— AVAILABLE DATA —
┄┄┄┄┄┄┄┄┄┄
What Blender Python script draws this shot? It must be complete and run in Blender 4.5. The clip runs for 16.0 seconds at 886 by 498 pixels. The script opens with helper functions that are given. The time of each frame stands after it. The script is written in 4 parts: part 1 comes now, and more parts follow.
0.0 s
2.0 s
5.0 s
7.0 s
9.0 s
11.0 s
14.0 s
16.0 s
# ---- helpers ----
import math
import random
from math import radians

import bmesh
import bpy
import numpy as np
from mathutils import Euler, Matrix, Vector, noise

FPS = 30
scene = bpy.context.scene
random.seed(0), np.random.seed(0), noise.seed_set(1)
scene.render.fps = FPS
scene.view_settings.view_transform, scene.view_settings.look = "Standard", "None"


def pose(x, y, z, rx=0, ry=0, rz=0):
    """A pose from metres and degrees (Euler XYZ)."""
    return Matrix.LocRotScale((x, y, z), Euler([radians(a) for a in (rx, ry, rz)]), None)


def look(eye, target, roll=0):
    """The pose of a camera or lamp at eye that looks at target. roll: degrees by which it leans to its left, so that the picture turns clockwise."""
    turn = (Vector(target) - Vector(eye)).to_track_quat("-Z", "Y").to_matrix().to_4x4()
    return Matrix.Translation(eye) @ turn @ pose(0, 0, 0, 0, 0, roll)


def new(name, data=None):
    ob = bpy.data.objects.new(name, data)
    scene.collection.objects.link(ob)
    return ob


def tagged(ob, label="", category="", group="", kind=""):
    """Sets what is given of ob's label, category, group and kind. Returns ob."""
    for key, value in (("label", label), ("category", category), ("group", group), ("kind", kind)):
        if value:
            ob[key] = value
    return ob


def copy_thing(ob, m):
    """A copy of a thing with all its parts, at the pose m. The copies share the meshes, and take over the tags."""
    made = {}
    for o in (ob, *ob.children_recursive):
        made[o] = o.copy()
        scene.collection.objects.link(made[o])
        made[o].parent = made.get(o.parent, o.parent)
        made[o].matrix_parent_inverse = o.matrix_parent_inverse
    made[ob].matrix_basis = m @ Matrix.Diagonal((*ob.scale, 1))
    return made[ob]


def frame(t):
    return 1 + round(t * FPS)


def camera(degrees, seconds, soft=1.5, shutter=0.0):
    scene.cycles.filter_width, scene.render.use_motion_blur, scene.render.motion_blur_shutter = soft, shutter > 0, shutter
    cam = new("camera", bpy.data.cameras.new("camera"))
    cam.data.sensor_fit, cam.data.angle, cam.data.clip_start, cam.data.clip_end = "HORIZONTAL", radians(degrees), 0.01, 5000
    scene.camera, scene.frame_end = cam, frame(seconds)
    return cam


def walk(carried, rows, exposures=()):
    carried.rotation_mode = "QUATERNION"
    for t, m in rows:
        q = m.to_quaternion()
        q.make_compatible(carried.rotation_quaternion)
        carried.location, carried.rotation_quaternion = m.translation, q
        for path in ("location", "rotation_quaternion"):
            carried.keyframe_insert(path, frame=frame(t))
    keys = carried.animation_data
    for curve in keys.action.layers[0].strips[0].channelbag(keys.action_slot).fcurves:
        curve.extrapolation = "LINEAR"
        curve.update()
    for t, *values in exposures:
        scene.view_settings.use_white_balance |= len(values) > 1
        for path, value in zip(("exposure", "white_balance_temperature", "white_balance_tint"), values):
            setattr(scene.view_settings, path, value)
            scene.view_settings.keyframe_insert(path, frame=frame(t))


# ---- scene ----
┄┄┄┄┄┄┄┄┄┄
— STATED EXERCISE —
All lines from the one containing "q = m.to_quaternion()" through the final line of the listing above are to be reproduced exactly; include both and add nothing.

— ANSWER —
        q = m.to_quaternion()
        q.make_compatible(carried.rotation_quaternion)
        carried.location, carried.rotation_quaternion = m.translation, q
        for path in ("location", "rotation_quaternion"):
            carried.keyframe_insert(path, frame=frame(t))
    keys = carried.animation_data
    for curve in keys.action.layers[0].strips[0].channelbag(keys.action_slot).fcurves:
        curve.extrapolation = "LINEAR"
        curve.update()
    for t, *values in exposures:
        scene.view_settings.use_white_balance |= len(values) > 1
        for path, value in zip(("exposure", "white_balance_temperature", "white_balance_tint"), values):
            setattr(scene.view_settings, path, value)
            scene.view_settings.keyframe_insert(path, frame=frame(t))


# ---- scene ----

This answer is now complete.